Whilst the Court recognised the need to avoid a windfall to the claimant’s estate if at all possible, this was not the overriding consideration. It should be considered only if it could be achieved without prejudice to the cardinal principle of fair and reasonable compensation. To withhold all damages for the purpose of avoiding an eventual windfall puts a secondary principle before a primary principle.
If the court can re-examine the approach, should the court award the full capital value of the incremental sum required?
Considering the Court’s conclusion above, the answer to this question depended on whether a valid and reasonably workable approach can be reached to establishing the current value of the windfall and making deductions accordingly.
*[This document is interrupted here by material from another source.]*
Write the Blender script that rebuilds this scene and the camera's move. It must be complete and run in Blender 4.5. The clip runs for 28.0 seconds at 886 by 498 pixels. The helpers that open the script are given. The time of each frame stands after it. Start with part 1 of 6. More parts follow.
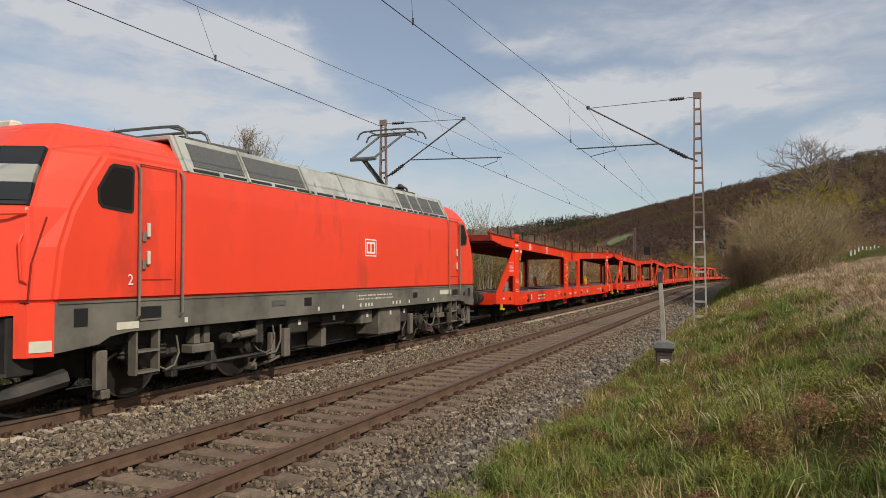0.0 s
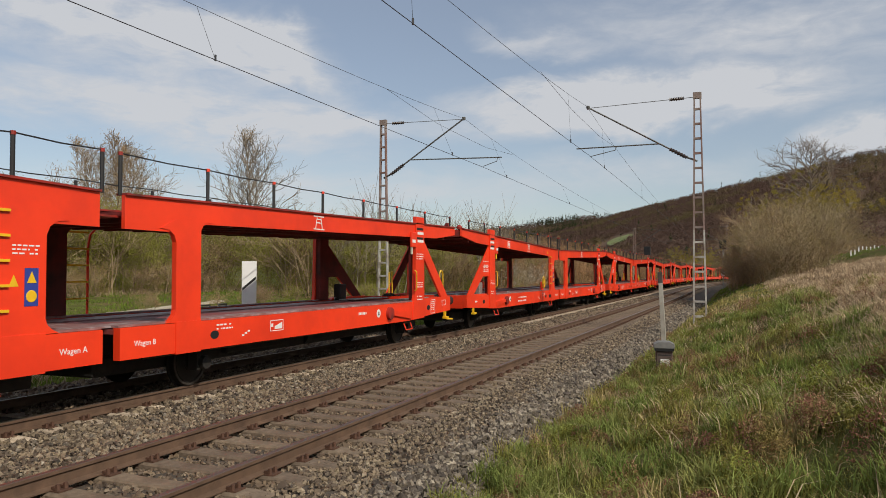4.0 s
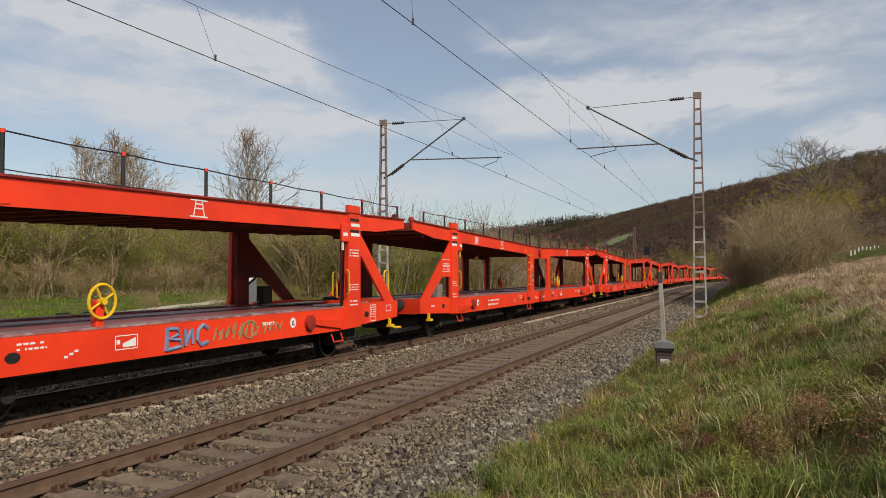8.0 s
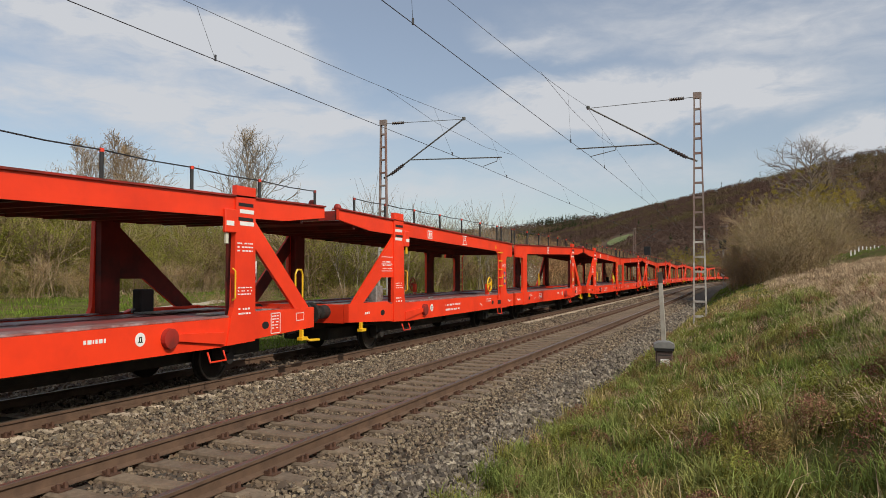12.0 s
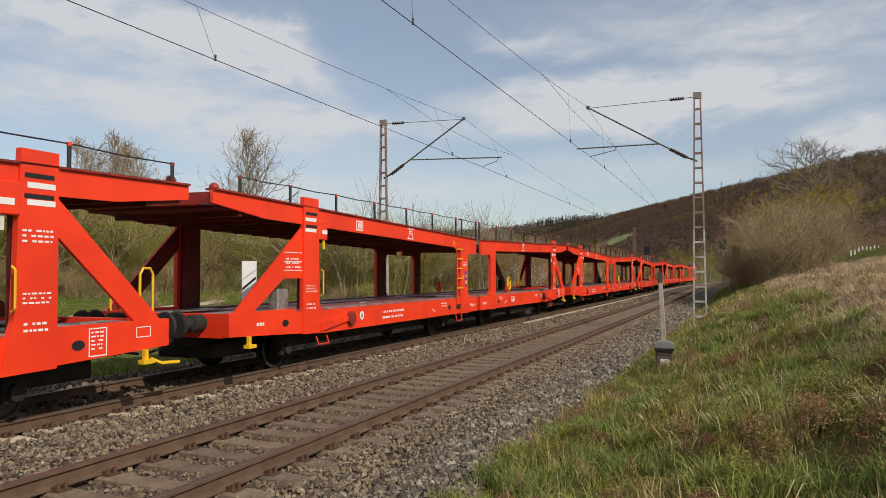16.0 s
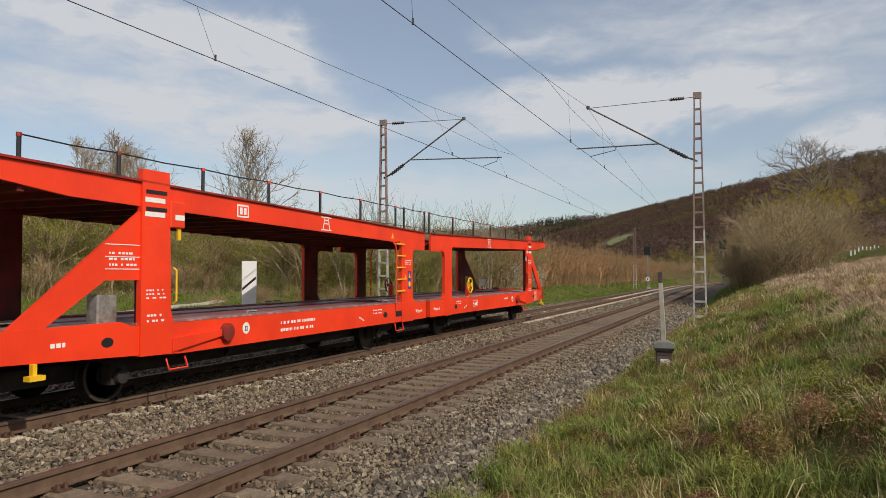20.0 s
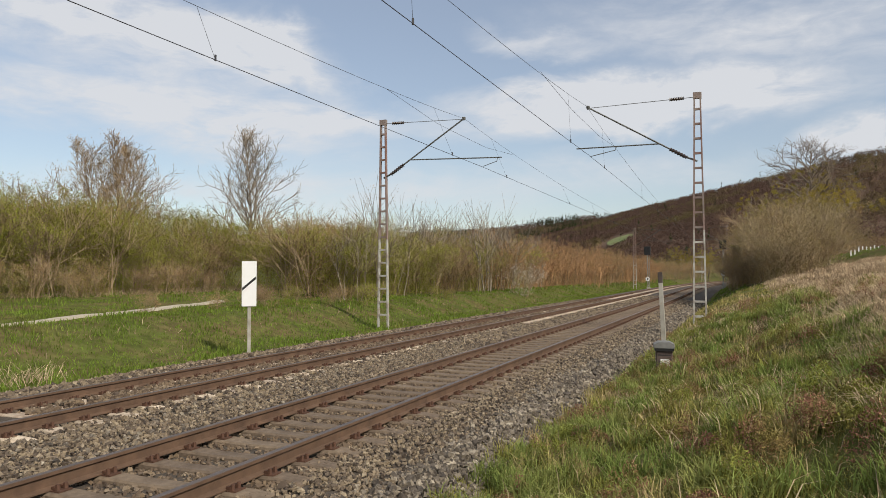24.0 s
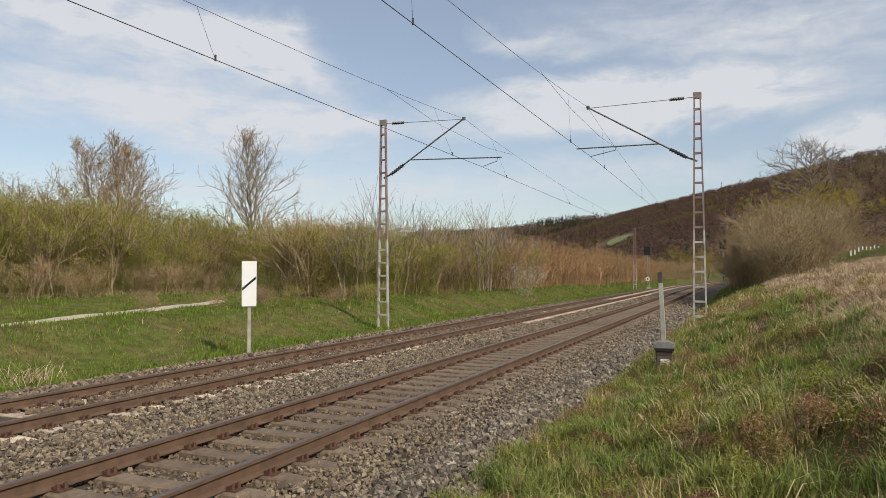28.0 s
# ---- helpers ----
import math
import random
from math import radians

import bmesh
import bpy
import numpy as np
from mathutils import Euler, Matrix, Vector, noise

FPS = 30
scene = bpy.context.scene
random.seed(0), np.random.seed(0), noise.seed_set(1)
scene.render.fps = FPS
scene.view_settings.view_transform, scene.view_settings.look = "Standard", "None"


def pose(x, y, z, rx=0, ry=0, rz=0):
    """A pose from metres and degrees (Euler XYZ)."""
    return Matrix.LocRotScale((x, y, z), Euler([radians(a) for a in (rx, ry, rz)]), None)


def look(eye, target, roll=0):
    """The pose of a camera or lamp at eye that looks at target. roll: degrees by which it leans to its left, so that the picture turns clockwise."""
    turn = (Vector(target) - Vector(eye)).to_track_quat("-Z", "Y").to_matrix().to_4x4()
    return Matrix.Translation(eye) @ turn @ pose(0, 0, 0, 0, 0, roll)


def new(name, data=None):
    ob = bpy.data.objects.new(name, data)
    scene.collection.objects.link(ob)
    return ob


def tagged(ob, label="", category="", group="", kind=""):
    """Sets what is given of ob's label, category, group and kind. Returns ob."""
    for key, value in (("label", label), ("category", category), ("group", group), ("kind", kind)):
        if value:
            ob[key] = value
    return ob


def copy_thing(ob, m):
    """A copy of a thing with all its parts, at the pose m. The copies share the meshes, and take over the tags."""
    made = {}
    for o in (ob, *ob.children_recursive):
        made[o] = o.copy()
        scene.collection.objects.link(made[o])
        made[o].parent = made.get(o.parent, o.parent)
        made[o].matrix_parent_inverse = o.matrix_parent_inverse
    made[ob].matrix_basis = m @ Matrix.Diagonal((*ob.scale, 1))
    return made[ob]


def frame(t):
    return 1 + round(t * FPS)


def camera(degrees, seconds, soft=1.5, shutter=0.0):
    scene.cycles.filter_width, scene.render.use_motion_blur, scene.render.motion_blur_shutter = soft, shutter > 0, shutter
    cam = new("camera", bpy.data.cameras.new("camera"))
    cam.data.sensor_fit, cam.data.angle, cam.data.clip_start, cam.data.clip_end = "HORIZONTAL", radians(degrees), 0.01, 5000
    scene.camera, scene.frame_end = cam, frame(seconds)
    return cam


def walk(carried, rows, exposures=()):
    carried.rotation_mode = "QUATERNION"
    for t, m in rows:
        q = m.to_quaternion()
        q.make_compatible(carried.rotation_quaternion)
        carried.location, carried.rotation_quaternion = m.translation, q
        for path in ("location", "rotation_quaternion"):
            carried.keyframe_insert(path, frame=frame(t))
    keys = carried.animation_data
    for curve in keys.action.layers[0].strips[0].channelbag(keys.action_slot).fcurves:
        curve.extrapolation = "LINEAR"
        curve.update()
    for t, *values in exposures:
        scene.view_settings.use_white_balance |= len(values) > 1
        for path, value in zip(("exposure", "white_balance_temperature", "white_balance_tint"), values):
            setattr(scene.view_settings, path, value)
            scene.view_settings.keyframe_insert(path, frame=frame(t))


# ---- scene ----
# camera: stands still on the bank beside the line
cam = camera(61.365, 28.0, soft=0.9)
EYE = Vector((5.245, 0.0, 1.834))
YAW, PITCH = -0.37289, 0.03352
AIM = EYE + Vector((math.sin(YAW) * math.cos(PITCH), math.cos(YAW) * math.cos(PITCH), math.sin(PITCH))) * 10
walk(cam, [(0, look(EYE, AIM, -0.1)), (28.0, look(EYE, AIM, -0.1))], [(0, -0.44), (8.0, -0.42), (15.0, -0.37), (16.4, -0.37), (18.0, -0.46), (19.2, -0.42), (20.2, -0.38), (21.2, -0.28), (22.4, -0.20), (28.0, -0.20)])

# ---- light: April sun from behind the right shoulder, thin streaky cloud ----
SUN_DIR = Vector((0.89, -0.455, 0.0)).normalized()
SUN_EL = radians(39)
sun_vec = Vector((SUN_DIR.x * math.cos(SUN_EL), SUN_DIR.y * math.cos(SUN_EL), math.sin(SUN_EL)))
sun = new("sun", bpy.data.lights.new("sun", "SUN"))
sun.data.energy, sun.data.angle, sun.data.color = 4.7, radians(0.6), (1.0, 0.91, 0.78)
sun.matrix_world = look(sun_vec * 50, (0, 0, 0))


CLOUD_BANKS = [(-0.793, 0.308, 0.213, 0.049, -0.14, 0.75), (-0.608, 0.282, 0.124, 0.028, -0.349, 0.5), (-0.726, 0.208, 0.286, 0.042, -0.105, 0.62), (-0.512, 0.206, 0.098, 0.023, -0.14, 0.5), (-0.122, 0.22, 0.239, 0.037, 0.035, 1.15), (-0.202, 0.247, 0.083, 0.017, -0.0, 0.3), (-0.232, 0.306, 0.091, 0.017, -0.209, 0.35), (0.016, 0.299, 0.219, 0.037, -0.14, 0.42), (0.135, 0.165, 0.056, 0.024, 0.087, 0.9), (-0.482, 0.113, 0.382, 0.025, -0.0, 0.34), (-0.102, 0.135, 0.186, 0.02, -0.0, 0.22)]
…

However, they were ultimately persuaded by the notional reversionary interest analysis below, and therefore answered this question in the negative.
If not, should the court award that sum but reduced to reflect the value of the notional reversionary interest (i.e. the “windfall”?)
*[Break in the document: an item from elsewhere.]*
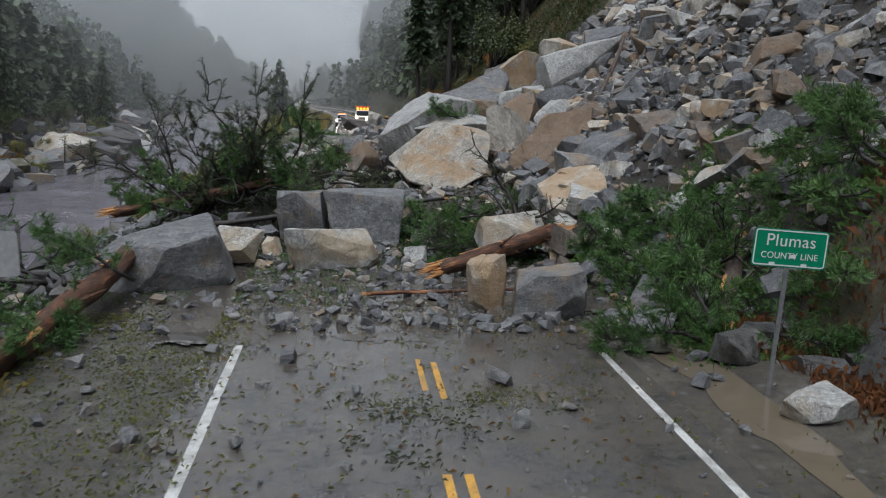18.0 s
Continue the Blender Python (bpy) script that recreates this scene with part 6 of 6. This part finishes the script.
speed = new("speed_limit_sign")
tagged(speed, "white speed limit sign on a post in grass", "road sign")
part("post", post_bm(3.3, 0.09), BARK, speed, "wooden post")
sp = part("panel", plate_bm(0.92, 1.15, 0.006, 0.05), SIGN_WHITE, speed)
sp.matrix_basis = pose(0, -0.05, 3.15)
part("border", rim_bm(0.88, 1.11, 0.045, 0.02, -0.004), INK, sp, "black border")
text_part("SPEED", 0.25, (0, -0.004, 0.42), INK, sp)
text_part("LIMIT", 0.25, (0, -0.004, 0.18), INK, sp)
text_part("55", 0.58, (0, -0.004, -0.24), INK, sp)
lower = part("lower_plate", plate_bm(0.92, 0.42, 0.006, 0.04), SIGN_WHITE, speed)
lower.matrix_basis = pose(0, -0.05, 2.34)
for dz, w_ in ((0.09, 0.6), (-0.09, 0.7)):
    b_ = part("bar", plate_bm(w_, 0.1, 0.003, 0.01), INK, lower, "unreadable black line")
    b_.matrix_basis = pose(0, -0.006, dz)
speed.matrix_world = pose(6.1, 104.5, ground_at(6.1, 104.5) - 0.2, 0, 0, -3)
mk = new("marker_post", part("tmp", post_bm(1.1, 0.1), SIGN_WHITE).data)
bpy.data.objects.remove(bpy.data.objects["tmp"])
mk.matrix_world = pose(6.9, 110.5, ground_at(6.9, 110.5) - 0.05)
tagged(mk, "short white marker post in the grass", "marker post")
mk2 = new("marker_post", mk.data)
mk2.matrix_world = pose(-6.4, 104.7, ground_at(-6.4, 104.7) - 0.05)
tagged(mk2, "thin marker post on the road bank", "marker post")


# ---- vehicles ----
def wheel(parent, x, y, r_, w_, dual=False):
    bm = bmesh.new()
    bmesh.ops.create_cone(bm, cap_ends=True, segments=20, radius1=r_, radius2=r_, depth=w_)
    bmesh.ops.bevel(bm, geom=[e for e in bm.edges if len(e.link_faces) == 2 and any(len(f.verts) > 4 for f in e.link_faces)], offset=0.05, segments=2, affect="EDGES")
    bmesh.ops.rotate(bm, matrix=Euler((0, radians(90), 0)).to_matrix(), verts=bm.verts)
    t_ = part("wheel", bm, RUBBER, parent, "black tyre", smooth=True, sharp=40)
    t_.matrix_basis = pose(x, y, r_)
    bm = bmesh.new()
    bmesh.ops.create_cone(bm, cap_ends=True, segments=16, radius1=r_ * 0.55, radius2=r_ * 0.45, depth=w_ + 0.04)
    bmesh.ops.rotate(bm, matrix=Euler((0, radians(90), 0)).to_matrix(), verts=bm.verts)
    part("rim", bm, CHROME, t_, "steel rim")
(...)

The Court acknowledged that a fair and reasonable approach to valuation is inevitably based on many fixed assumptions, for example the assumed future return on the assets concerned. The Court rejected any valuation based on rental yield, on the basis that the property would be lived in for a long future period by the Claimant. Instead, the Court found that the “return on investment” is the discounted future capital value of the incremental sum invested in the property. Of course, this is also fraught with difficulty: it is dependent on the uncertainty of predicting future property values.
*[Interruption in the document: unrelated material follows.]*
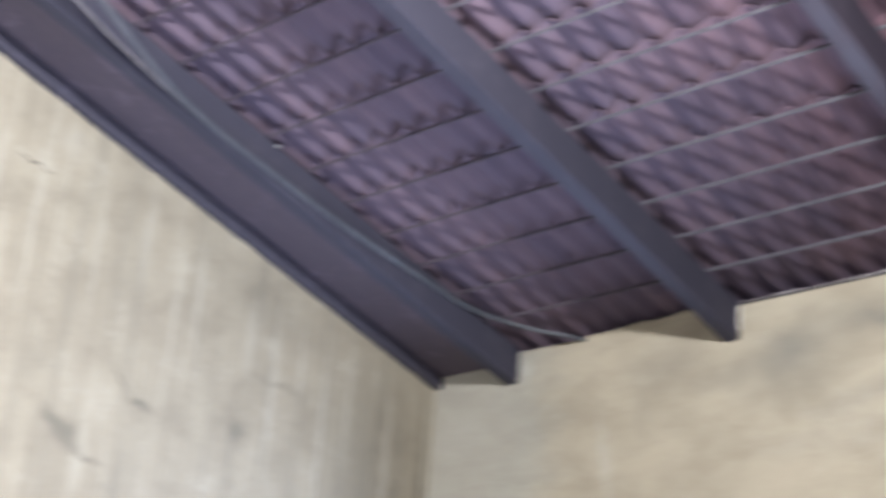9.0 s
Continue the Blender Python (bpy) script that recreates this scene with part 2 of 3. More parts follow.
def plaster_gable():
    m = Nodes("streaked_cement_plaster")
    p = m.place()
    sep = m.node("SeparateXYZ", None, Vector=p)
    flat = m.node("CombineXYZ", None, X=sep.outputs[1], Y=sep.outputs[2], Z=0.0).outputs[0]
    drift = m.node("TexNoise", None, Vector=flat, Scale=1.2, Detail=2.0).outputs[1]
    drawn = m.node("VectorMath", {"operation": "MULTIPLY_ADD"}, i0=drift, i1=(0.010, 0.0, 0), i2=flat).outputs[0]
    streak = m.noise(m.node("Mapping", None, Vector=drawn, Scale=(4.6, 0.26, 1.0)).outputs[0], 2.0, 7.0, 0.62)
    hair = m.noise(m.node("Mapping", None, Vector=drawn, Scale=(13.0, 0.55, 1.0)).outputs[0], 2.0, 5.0, 0.6)
    broad = m.noise(flat, 1.4, 6.0, 0.6)
    blot = m.noise(flat, 3.4, 6.0, 0.6)
    fine = m.noise(flat, 55.0, 4.0, 0.6)
    col = m.mix(m.ramp(broad, 0.3, 0.7), rgb(0.41, 0.37, 0.305), rgb(0.48, 0.44, 0.365))
    col = m.mix(m.ramp(streak, 0.46, 0.72, 0.0, 0.6), col, rgb(0.28, 0.265, 0.235))
    col = m.mix(m.ramp(streak, 0.46, 0.26, 0.0, 0.55), col, rgb(0.57, 0.54, 0.475))
    col = m.mix(m.ramp(hair, 0.5, 0.72, 0.0, 0.24), col, rgb(0.29, 0.265, 0.225))
    col = m.mix(m.ramp(hair, 0.47, 0.29, 0.0, 0.32), col, rgb(0.60, 0.555, 0.475))
    col = m.mix(m.ramp(blot, 0.48, 0.68, 0.0, 0.55), col, rgb(0.30, 0.27, 0.225))
    col = m.mix(m.ramp(blot, 0.46, 0.28, 0.0, 0.55), col, rgb(0.58, 0.545, 0.475))
    grit = m.noise(flat, 17.0, 5.0, 0.65)
    col = m.mix(m.ramp(grit, 0.5, 0.75, 0.0, 0.28), col, rgb(0.29, 0.27, 0.235))
    # trowel smears; the broad corner patch mixes streaks with light falloff put into colour
    dark = stains_and_shade(m, flat, [
        (-4.66, 3.14, 0.21, 0.075, 6, 0.75), (-3.95, 3.55, 0.10, 0.19, 35, 0.85), (-4.05, 3.66, 0.12, 0.05, -25, 0.5), (-3.52, 3.86, 0.15, 0.08, -10, 0.65),
        (-3.50, 3.45, 0.13, 0.03, -40, 0.8), (-2.66, 3.40, 0.12, 0.08, -35, 0.8), (-2.76, 3.48, 0.10, 0.04, -35, 0.7), (-2.52, 3.32, 0.13, 0.03, -12, 0.7), (-3.42, 3.40, 0.05, 0.06, 0, 0.6), (-2.9, 3.75, 0.10, 0.14, 0, 0.35), (-4.9, 3.75, 0.12, 0.10, 20, 0.4), (-2.23, 3.66, 0.09, 0.045, -22, 1.0),
        (-2.36, 3.77, 0.10, 0.02, -45, 0.8), (-1.56, 3.68, 0.09, 0.10, 0, 0.75), (-3.088, 4.75, 0.13, 0.014, -12, 1.3),
        (-1.32, 4.03, 0.22, 0.03, -4, 0.5), (-3.3, 3.12, 0.25, 0.09, 0, 0.5), (-4.45, 3.93, 0.16, 0.10, 30, 0.45),
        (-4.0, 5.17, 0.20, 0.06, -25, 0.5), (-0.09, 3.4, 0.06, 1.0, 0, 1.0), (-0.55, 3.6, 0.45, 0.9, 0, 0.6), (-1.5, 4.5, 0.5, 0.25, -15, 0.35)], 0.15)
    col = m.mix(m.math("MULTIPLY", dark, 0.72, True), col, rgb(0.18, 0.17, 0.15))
    drips = stains_and_shade(m, flat, [
        (-0.05, 3.7, 0.025, 0.7, 0, 0.7), (-0.40, 3.6, 0.035, 0.8, 0, 0.7), (-0.95, 3.8, 0.03, 0.7, 0, 0.6), (-1.35, 4.0, 0.03, 0.6, 0, 0.6), (-2.1, 4.3, 0.025, 0.5, 0, 0.6), (-3.05, 4.5, 0.03, 0.6, 0, 0.5), (-0.75, 4.1, 0.03, 0.45, 0, 0.5), (-1.55, 4.25, 0.06, 0.3, 0, 0.5), (-2.35, 4.6, 0.04, 0.35, 0, 0.5),
        (-2.9, 4.95, 0.10, 0.12, -20, 0.5), (-3.9, 4.2, 0.05, 0.5, 0, 0.5), (-1.15, 4.2, 0.025, 0.3, 0, 0.6), (-1.95, 4.35, 0.03, 0.4, 0, 0.6), (-2.65, 4.4, 0.025, 0.5, 0, 0.5), (-3.3, 4.7, 0.04, 0.3, 0, 0.5), (-4.6, 3.8, 0.12, 0.35, 0, 0.5), (-4.3, 3.45, 0.2, 0.12, 0, 0.4)], 0.06)
    col = m.mix(m.math("MULTIPLY", drips, 0.75, True), col, rgb(0.62, 0.59, 0.53))
    col = m.mix(1.0, col, rgb(0.735, 0.72, 0.655), "MULTIPLY")
    relief = m.math("ADD", m.math("MULTIPLY", streak, 0.6), m.math("MULTIPLY", fine, 0.15))
    return m.finish(col, 0.85, relief, 0.3, 0.02, spec=0.3)


def plain_plaster():
    m = Nodes("plain_plaster")
    p = m.place()
    n = m.noise(p, 2.0, 5.0)
    return m.finish(m.mix(n, rgb(0.19, 0.18, 0.16), rgb(0.27, 0.26, 0.235)), 0.85, m.noise(p, 40.0), 0.2)


def haze_tint(m, p):
    """Blue-grey haze put into roof colours, thicker towards the gable; from 0 to 1, in drifts."""
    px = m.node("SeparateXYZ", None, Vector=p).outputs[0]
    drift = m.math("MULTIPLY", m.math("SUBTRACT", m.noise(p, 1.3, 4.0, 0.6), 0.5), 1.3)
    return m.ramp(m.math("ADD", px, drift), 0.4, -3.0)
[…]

It is rare that the windfall will arise other than at the claimant’s death. It was agreed between the parties that the proper approach was to establish as best as possible the value of the reversionary interest in the incremental part of the property to be purchased.
How should the court reach a conclusion as to the value of the reversionary interest?
The Court acknowledged that the existing market in reversionary interests is very small. However, they ultimately concluded that a market approach must in principle be the correct way to value a reversionary interest. The market value of a reversionary interest in this case, and the majority of personal injury cases, represents the current value of a long-term, and uncertain-term, investment.
The Court took a cautious approach, by adopting the lowest individual return on investment seen in practice by the only expert with experience in the field. This resulted in a discount rate of 5%.
However, the Court also accepted that this guidance should not be applied rigidly. There may be circumstances where the guidance is inappropriate. Claimants who have sustained a significant limitation of their damages by reference to the “windfall”, may seek to recoup that shortfall by selling the reversion. That is perhaps more likely to arise in cases of shorter life expectancy, where the valuation of the reversion will, by definition, be larger, and the reduction in damages greater. It may well be that the development of an expanded market will over time give a better evidence base from which a revision of the discount rate may be considered.
However, for longer lives, during conditions of negative or low positive discount rates, and subject to particular circumstances, this guidance should be regarded as enduring.